Some courts adopting Creditor’s position have held that the language of § 1325(b)(1)(B) “clearly indicates” that, where there is an objection to confirmation and the debtor does not propose to pay unsecured creditors in full, above-median debtors must perform a plan of reorganization for 60 months. Cushman, 350 B.R. at 212; In re Schanuth, 342 B.R. 601, 607 (Bankr.W.D.Mo.2006). However, the statute does not specify a minimum plan term. The statute merely states that, in order to be confirmed, a plan must apply all of a debtor’s projected disposable income during the applicable commitment period to make payments under the plan. Brady, 361 B.R. at —-, 2007 WL 549359 at *9. Accordingly, the Plan meets the requirements of the statute in that it applies all of (in fact, much more than) Debtor’s projected disposable income ($59.50) during the applicable commitment period (60 months) to make payments under the Plan.

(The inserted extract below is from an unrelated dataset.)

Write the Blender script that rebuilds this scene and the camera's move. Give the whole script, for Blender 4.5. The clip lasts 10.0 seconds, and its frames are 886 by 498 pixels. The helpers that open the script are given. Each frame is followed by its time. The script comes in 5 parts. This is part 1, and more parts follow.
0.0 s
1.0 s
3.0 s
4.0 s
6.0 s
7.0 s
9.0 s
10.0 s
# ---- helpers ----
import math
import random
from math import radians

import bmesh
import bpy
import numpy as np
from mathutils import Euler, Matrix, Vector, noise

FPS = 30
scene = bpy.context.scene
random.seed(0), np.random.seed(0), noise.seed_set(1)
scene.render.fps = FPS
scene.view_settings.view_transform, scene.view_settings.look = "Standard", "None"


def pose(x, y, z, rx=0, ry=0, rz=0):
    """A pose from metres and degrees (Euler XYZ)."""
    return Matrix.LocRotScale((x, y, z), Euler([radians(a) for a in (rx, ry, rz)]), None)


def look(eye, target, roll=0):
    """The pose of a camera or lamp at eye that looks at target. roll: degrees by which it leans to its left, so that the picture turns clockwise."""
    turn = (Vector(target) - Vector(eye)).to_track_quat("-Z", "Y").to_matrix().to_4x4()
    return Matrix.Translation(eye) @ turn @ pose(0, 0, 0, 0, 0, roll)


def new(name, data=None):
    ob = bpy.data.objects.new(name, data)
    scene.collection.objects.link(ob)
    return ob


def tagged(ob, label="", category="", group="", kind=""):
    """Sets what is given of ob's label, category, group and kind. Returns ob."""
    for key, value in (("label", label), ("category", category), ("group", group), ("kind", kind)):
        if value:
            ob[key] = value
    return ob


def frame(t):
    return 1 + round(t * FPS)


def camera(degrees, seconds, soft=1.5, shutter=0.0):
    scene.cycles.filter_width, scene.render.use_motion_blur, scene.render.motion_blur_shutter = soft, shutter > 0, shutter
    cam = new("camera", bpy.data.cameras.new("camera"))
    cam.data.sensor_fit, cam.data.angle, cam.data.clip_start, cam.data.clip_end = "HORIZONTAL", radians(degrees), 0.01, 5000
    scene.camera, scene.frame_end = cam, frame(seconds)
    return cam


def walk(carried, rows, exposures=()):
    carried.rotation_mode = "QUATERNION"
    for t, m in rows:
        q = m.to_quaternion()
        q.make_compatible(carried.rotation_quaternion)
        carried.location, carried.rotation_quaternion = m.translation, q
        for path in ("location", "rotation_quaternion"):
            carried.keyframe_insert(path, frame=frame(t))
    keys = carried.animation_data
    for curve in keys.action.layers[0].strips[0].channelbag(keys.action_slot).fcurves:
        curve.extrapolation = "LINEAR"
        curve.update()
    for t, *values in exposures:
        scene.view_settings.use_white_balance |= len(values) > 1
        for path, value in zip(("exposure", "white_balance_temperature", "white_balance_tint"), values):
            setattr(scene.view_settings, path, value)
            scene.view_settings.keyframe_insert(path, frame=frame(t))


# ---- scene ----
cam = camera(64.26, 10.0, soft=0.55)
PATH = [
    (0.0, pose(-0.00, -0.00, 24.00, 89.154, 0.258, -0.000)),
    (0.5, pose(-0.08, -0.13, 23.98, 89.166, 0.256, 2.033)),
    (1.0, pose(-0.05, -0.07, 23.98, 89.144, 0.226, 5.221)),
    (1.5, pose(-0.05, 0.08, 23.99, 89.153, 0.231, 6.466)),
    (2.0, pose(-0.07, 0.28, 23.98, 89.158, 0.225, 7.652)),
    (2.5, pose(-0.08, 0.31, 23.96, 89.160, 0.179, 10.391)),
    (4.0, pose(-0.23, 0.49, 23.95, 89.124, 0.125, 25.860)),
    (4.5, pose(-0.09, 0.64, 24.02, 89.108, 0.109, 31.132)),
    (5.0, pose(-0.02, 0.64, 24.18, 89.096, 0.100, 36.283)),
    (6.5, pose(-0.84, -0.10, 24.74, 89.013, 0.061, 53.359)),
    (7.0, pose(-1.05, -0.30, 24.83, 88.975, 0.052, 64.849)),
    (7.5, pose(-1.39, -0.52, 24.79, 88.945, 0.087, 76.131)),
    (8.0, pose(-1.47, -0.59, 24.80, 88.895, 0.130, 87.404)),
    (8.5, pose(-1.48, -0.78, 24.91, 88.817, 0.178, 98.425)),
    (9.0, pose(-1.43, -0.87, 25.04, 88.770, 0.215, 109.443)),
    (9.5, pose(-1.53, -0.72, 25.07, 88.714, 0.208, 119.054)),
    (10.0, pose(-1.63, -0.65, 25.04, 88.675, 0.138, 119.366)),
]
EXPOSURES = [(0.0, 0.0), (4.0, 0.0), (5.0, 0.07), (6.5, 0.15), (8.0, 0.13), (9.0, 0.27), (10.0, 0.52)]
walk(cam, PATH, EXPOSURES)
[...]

The rationales supporting the conclusion that the “applicable commitment period” is a temporal requirement are unpersuasive to this Court. In McGuire, the bankruptcy court cited three reasons for its conclusion. First, it reasoned that, because the disposable income calculation on Form B22C is “merely a starting point,” and is not dispositive such that a court need not confirm a plan that proposes to pay the amount reported on Form B22C, “it follows that a court is not required to confirm a plan because it proposes to pay a total sum equal to the Form B22C amount multiplied by the applicable number of months.” McGuire, 342 B.R. at 615. This reasoning is unhelpful because, while the Court need not reach the question of whether departure from Form B22C is permissible under the law, under the facts of this case, the amount of disposable income reported by Debtor on Form B22C in fact satisfies the requirements of the Code. [FN9] Therefore, the statement that a court “is not required to confirm a plan simply because the debtors propose a plan payment in the Form B22C amount,” does not help answer the question of whether a court may do so when the amount of the Form B22C payment is not challenged as being too low.

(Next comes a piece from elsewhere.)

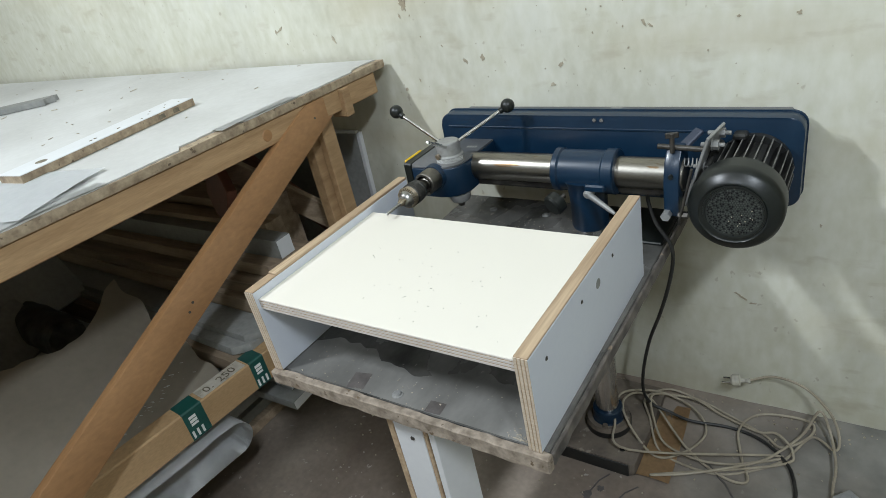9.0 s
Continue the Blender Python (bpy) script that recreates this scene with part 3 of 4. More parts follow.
cover = part("belt_cover", rake(prism(cover_outline(0), 1.238, 1.268, "y", 0.004)), BLUE, drill, "long navy belt cover with rounded corners")
part("rim", rake(prism(cover_outline(-0.002), 1.268, 1.273, "y", 0.002)), BLUE, cover, "folded rim of the cover")
part("lid", rake(prism(cover_outline(0.012), 1.274, 1.322, "y", 0.008)), LIDGREY, cover, "dusty dark steel lid")
for z0, x1 in ((0.742, -0.03), (0.640, 0.02)):
    part("ridge", rake(box((-0.570, 1.2362, z0), (x1, 1.2385, z0 + 0.004), 0.0008)), BLUE, cover)
for x in (-0.243, -0.229):
    part("rivet", rake(lathe((x, 1.2385, 0.762), (x, 1.2355, 0.762), [(0, 0.004), (1, 0.0035)], 14)), CHROME, cover)
part("vent_label", rake(box((-0.232, 1.29, 0.7635), (-0.21, 1.302, 0.7645), 0)), GREYPANEL, cover, "small pale sticker")

# motor
MX, MZ = 0.030, 0.679
motor = part("motor", lathe((MX, 1.238, MZ), (MX, 1.11, MZ), [(0, 0.058), (0.10, 0.058), (0.11, 0.0475), (1, 0.0475)], 48), BLACKIRON, drill, "black finned electric motor")
for k in range(26):
    a = (k + 0.5) * math.tau / 26
    c = Vector((MX, 0, MZ)) + Vector((math.cos(a), 0, math.sin(a))) * 0.0535
    turn = Matrix.Translation((c.x, 0, c.z)) @ Matrix.Rotation(math.pi / 2 - a, 4, "Y")
    fin = part("fin", box((-0.0013, 1.118, -0.0070), (0.0013, 1.226, 0.0070), 0.0004, m=turn), BLACKIRON, motor)
    part("fin_edge", box((-0.0009, 1.119, 0.0070), (0.0009, 1.224, 0.0075), 0, m=turn), FINDUST, fin, "rubbed dusty fin edge")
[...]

*12 The second reason cited by the McGuire court was that “a monetary interpretation of ACP renders § 1325(b)(4)(B) meaningless.” Id. That section states that the applicable commitment period “may be less than 3 or 5 years, whichever is applicable under subparagraph (A), but only if the plan provides for payment in full of all allowed unsecured claims over a shorter period.” The contention that this section is rendered superfluous by a monetary interpretation of “applicable commitment period” assumes that it is inherent in the Code that a debtor who pays unsecured claims in full may complete a chapter 13 plan in less than 36 months. See Davis, 348 B.R. at 455: “Under this interpretation of ACP, § 1325(b)(4)(B) doesn’t really state anything more than that a debtor does not have to pay more than 100% on his unsecured claims.” The fact that the Code specifically provides that if a debtor pays 100% of his claims with interest that the court must confirm the plan regardless of the plan’s length does not mean that a debtor may not do what the Debtor’s Plan does here, i.e., pay the same amount to unsecured creditors that would be required over five years, in three years. Accordingly, the Court is not persuaded by this argument.

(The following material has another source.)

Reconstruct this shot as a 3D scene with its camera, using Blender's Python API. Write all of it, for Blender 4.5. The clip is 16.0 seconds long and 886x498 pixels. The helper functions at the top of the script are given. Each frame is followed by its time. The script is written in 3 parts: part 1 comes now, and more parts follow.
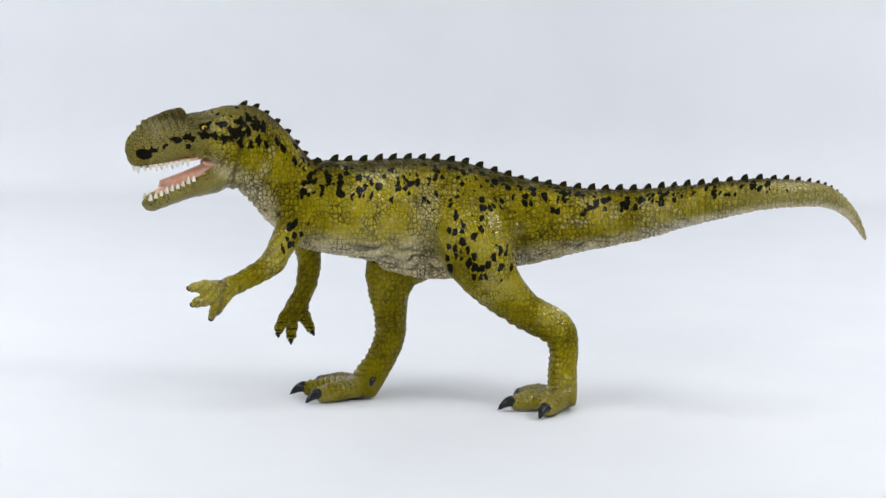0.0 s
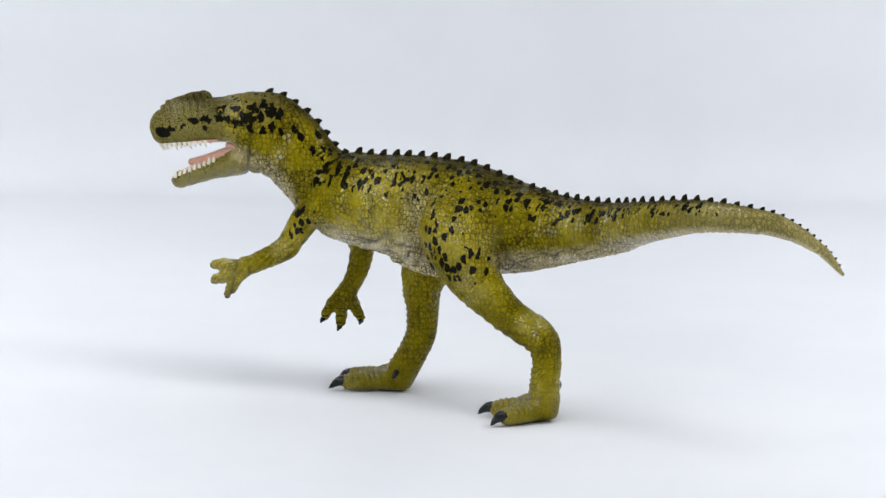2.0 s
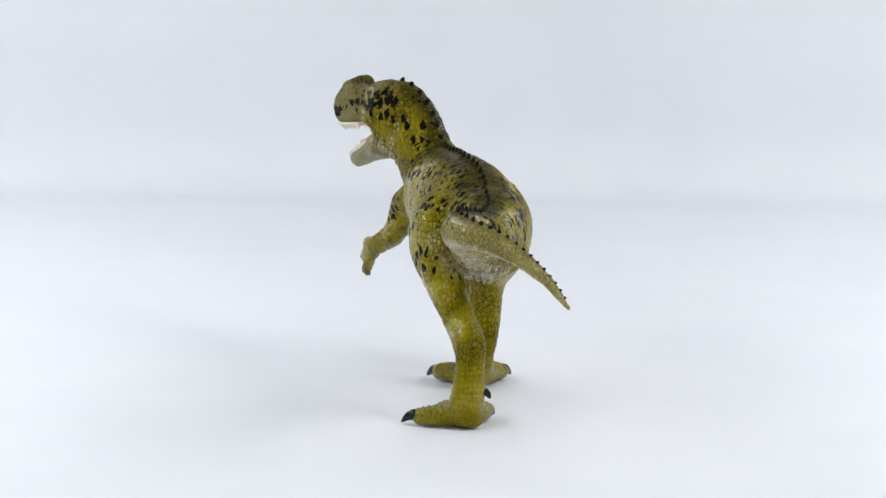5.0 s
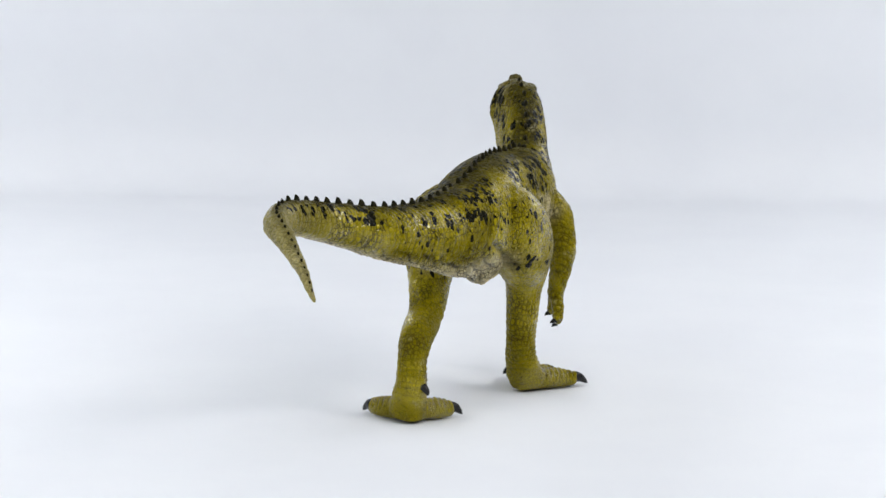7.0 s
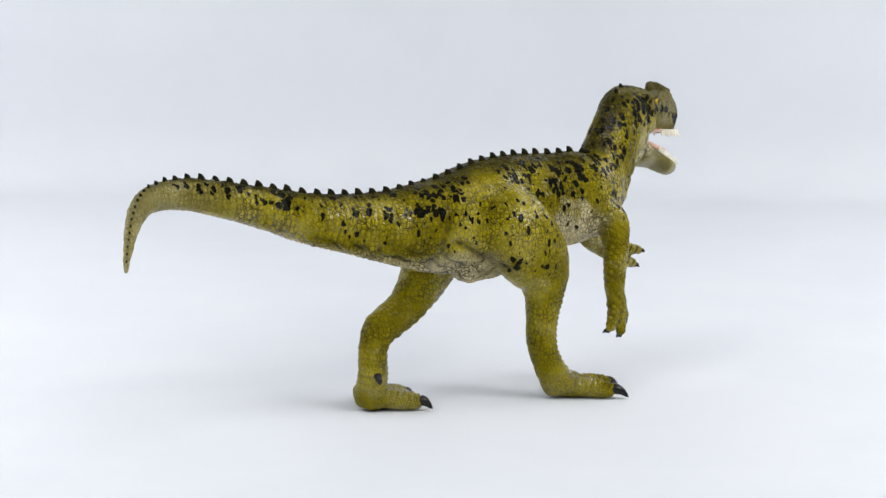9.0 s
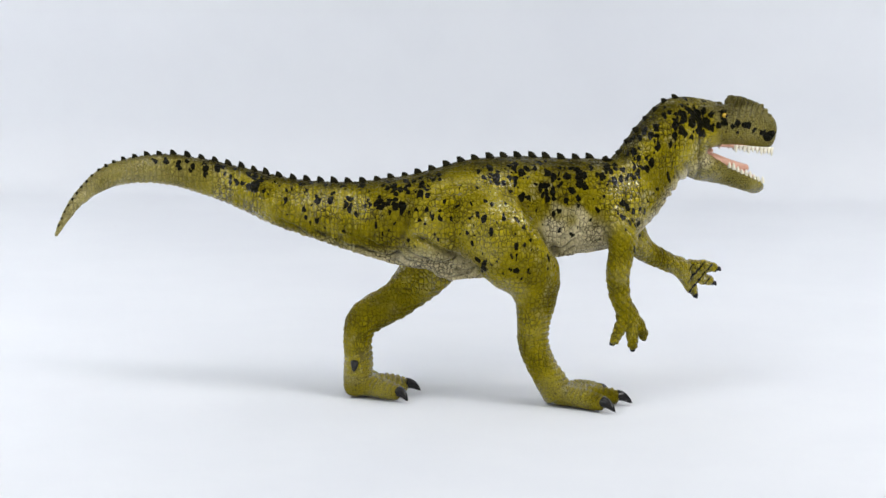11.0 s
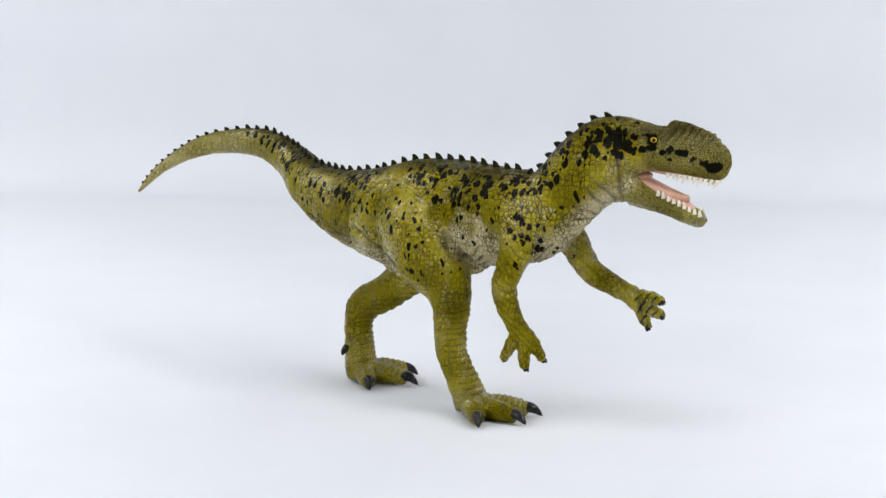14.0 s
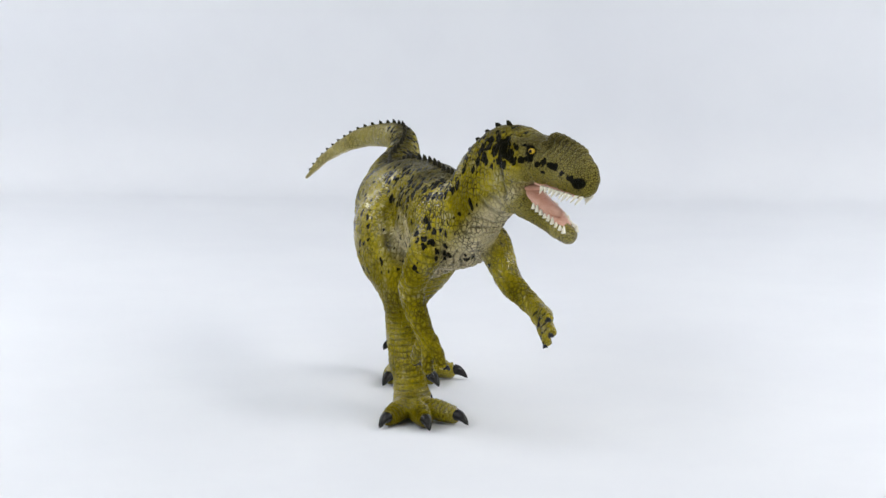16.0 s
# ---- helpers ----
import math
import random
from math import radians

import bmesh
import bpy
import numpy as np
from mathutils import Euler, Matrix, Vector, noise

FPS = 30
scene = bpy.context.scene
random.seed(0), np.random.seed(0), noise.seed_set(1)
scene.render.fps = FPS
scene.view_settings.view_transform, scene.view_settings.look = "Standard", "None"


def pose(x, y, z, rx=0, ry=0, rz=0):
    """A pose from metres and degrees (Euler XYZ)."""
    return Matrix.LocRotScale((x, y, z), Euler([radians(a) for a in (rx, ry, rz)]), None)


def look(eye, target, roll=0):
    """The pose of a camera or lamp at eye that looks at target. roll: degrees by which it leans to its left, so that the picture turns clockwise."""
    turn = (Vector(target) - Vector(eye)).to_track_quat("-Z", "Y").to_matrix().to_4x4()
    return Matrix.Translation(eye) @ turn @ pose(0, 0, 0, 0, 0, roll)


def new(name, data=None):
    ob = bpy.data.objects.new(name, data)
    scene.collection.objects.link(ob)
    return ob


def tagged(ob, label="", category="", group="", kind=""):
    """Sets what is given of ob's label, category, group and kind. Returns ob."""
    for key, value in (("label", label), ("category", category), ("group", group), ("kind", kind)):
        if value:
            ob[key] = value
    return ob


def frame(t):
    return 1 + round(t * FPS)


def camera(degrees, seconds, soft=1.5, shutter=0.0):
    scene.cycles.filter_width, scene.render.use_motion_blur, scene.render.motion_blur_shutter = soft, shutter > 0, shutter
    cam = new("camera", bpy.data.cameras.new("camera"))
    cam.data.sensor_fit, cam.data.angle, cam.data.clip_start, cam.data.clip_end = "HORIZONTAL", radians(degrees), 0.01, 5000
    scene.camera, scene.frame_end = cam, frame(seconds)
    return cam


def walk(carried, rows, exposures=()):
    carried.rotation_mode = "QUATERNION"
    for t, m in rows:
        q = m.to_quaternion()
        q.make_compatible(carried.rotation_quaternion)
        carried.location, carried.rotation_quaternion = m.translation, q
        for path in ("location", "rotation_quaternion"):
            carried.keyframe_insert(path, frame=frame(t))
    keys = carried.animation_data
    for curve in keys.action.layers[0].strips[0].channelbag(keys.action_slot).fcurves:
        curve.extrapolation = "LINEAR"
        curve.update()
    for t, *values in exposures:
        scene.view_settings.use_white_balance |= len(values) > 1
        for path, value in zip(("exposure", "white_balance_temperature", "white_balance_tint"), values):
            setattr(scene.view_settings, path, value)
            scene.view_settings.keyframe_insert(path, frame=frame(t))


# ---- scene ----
MM = 0.001

# ---- camera: a long lens on a stand, looking slightly down at the table ----
cam = camera(14.0, 16.0)
TILT = radians(9.023)
EYE = Vector((-0.0041, -1.0782, 0.2194))
STAND = look(EYE, EYE + Vector((0, math.cos(TILT), -math.sin(TILT))), 0.683)
walk(cam, [(0.0, STAND), (16.0, STAND)])

# ---- world and lamps ----
world = bpy.data.worlds.new("studio")
scene.world = world
world.use_nodes = True
world.node_tree.nodes["Background"].inputs["Color"].default_value = (0.86, 0.92, 1.0, 1)
world.node_tree.nodes["Background"].inputs["Strength"].default_value = 0.11


def softbox_lamp(name, eye, target, size_x, size_y, watts, color):
    data = bpy.data.lights.new(name, "AREA")
    data.shape, data.size, data.size_y = "RECTANGLE", size_x, size_y
    data.energy, data.color = watts, color
    ob = new(name, data)
    ob.matrix_world = look(eye, target)
    return ob


softbox_lamp("key_softbox_lamp", (0.7, -0.5, 0.75), (0, 0, 0.04), 0.3, 0.3, 3.6, (1.0, 0.98, 0.94))
softbox_lamp("fill_softbox_lamp", (-0.65, -0.95, 0.55), (0, 0.25, 0.12), 0.35, 0.35, 2.7, (0.92, 0.96, 1.0))
softbox_lamp("top_softbox_lamp", (0.0, -0.2, 0.88), (0, 0.45, 0.2), 0.5, 0.5, 3.1, (0.94, 0.97, 1.0))
# added strips just out of view, there only to whiten the edges of the view
for x, watts in ((-0.27, 0.95), (0.27, 0.8)):
    softbox_lamp("added_edge_lamp", (x, 0.02, 0.24), (x * 0.9, 0.02, 0.0), 0.8, 0.06, watts, (0.97, 0.98, 1.0))


# ---- materials ----
def nodes_of(name, rough=0.5, color=(0.5, 0.5, 0.5), spec=0.5):
    mat = bpy.data.materials.new(name)
    mat.use_nodes = True
    nt = mat.node_tree
    b = nt.nodes["Principled BSDF"]
    b.inputs["Roughness"].default_value = rough
    b.inputs["Base Color"].default_value = (*color, 1)
    b.inputs["Specular IOR Level"].default_value = spec
    return mat, nt, b


def add(nt, kind, **values):
    n = nt.nodes.new(kind)
    for key, value in values.items():
        if key in n.inputs:
            n.inputs[key].default_value = value
    return n


def maths(nt, op, a, b=None, clamp=False):
    n = nt.nodes.new("ShaderNodeMath")
    n.operation, n.use_clamp = op, clamp
    for k, v in enumerate((a, b)):
        if v is None:
            continue
        if isinstance(v, (int, float)):
            n.inputs[k].default_value = v
        else:
            nt.links.new(v, n.inputs[k])
    return n.outputs[0]


def span(nt, v, lo, hi, a=0.0, b=1.0):
    n = nt.nodes.new("ShaderNodeMapRange")
    n.interpolation_type = "SMOOTHSTEP"
    n.inputs["From Min"].default_value, n.inputs["From Max"].default_value = lo, hi
    n.inputs["To Min"].default_value, n.inputs["To Max"].default_value = a, b
    nt.links.new(v, n.inputs["Value"])
    return n.outputs["Result"]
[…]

The third and final rationale used by the McGuire court to support its conclusion was that Congress did not express any intent to alter pre-BAPCPA practice on this issue by enacting the BAPCPA. McGuire, 342 B.R. at 615. Prior to BAPCPA, § 1325(b)(1)(B) required all of the debtor’s projected disposable income received during the three-year period, beginning on the due date of the first payment, to be applied to the plan, and according to McGuire, debtors were not allowed to exit chapter 13 early unless they could establish extraordinary circumstances or creditors were paid in full. Id. Noting that the BAPCPA amendments in this regard only changed the phrase “the three year period” to “applicable commitment period”, the McGuire court, following Schanuth, 342 B.R. at 608, discerned no clear intent on the part of Congress to alter the pre-BAPCPA practice. Id. The Court disagrees with McGuire’s characterization of pre-BAPCPA law, particularly as it existed in this Circuit. Several pre-BAPCPA cases permitted debtors to payoff the plan balance and exit chapter 13 in less than 36 months without paying unsecured creditors in full. Fuger, 347 B.R. at 101, citing In re Sunahara, 326 B.R. 768 (B.A.P. 9th Cir .2005)(court may approve a plan modification allowing a debtor to complete plan in fewer than 36 months without paying unsecured claims in full); In re Richardson, 283 B.R. 783 (Bankr.D.Kan.2002); In re Forte, 341 B.R. 859 (Bankr.N.D.Ill.2005); In re Miller, 325 B.R. 539 (Bankr.W.D.Pa.2005). Accordingly, the lack of a clearly expressed Congressional intent to alter pre-BAPCPA law on this issue is at best an ambiguous rationale, since an interpretation of “applicable commitment period” as a monetary, rather than temporal, requirement is not necessarily inconsistent with pre-BAPCPA law. In the Ninth Circuit where, under Sunahara, debtors could modify their chapter 13 plans to pay off the plan balance in less than 36 months, this rationale actually lends additional support to Debtor’s position.

*13 Some of the cases take a theoretical, but impractical approach to this issue that divorces the language of the Code from the realities of the debtor/creditor relationship. See e.g., Slusher, 359 B.R. at —-, 2007 WL 118009 at *8. There can be no question that in the vast majority of cases, creditors will be far better served under the monetary, rather than the temporal, approach. Creditors will be paid sooner under the monetary approach. This is of tremendous financial advantage, especially since unsecured creditors normally receive no interest on their claims. The present value of payments over three years is much greater than payment of the same amount of money spread out over five years. Plus, the risk of plan default is lower on a shorter plan–which means the creditors are much more likely to actually get paid, rather than having the debtor convert to chapter 7, in which case creditors are unlikely to receive any further payments. In sum, everyone benefits under the monetary approach in the vast majority of cases. More debtors will receive fresh starts more quickly. Creditors will be paid more money, more quickly, on their claims, and the entire bankruptcy system will be easier to administer and much more efficient.

This Court agrees with the Fuger court that “where the debtor’s projected disposable income is consistent with the calculations on Form B22C, it makes little sense to hold the debtor hostage for 60 months where the debtor can satisfy the requirements of § 1325(b)(1)(B) in a shorter period.” Fuger, 347 B.R. at 101. Accordingly, the Court holds that the phrase “applicable commitment period” does not dictate a minimum plan term, but requires only that the Debtor’s projected disposable income be computed over that amount of time– at least where, as here, Debtor’s Plan provides for a term of at least three years. The Court finds that the Plan proposes to pay all of Debtor’s projected disposable income over the sixty-month applicable commitment period to unsecured creditors, and therefore satisfies the requirements of § 1325(b)(1)(B). Alternatively, if this Court has the discretion to confirm Debtor’s three-year Plan because it pays creditors what they would receive–in fact much more than what they would receive–under a five-year plan, the Court exercises its discretion to do so for the reasons set forth in this Memorandum Decision. Creditor’s objection on this basis is overruled.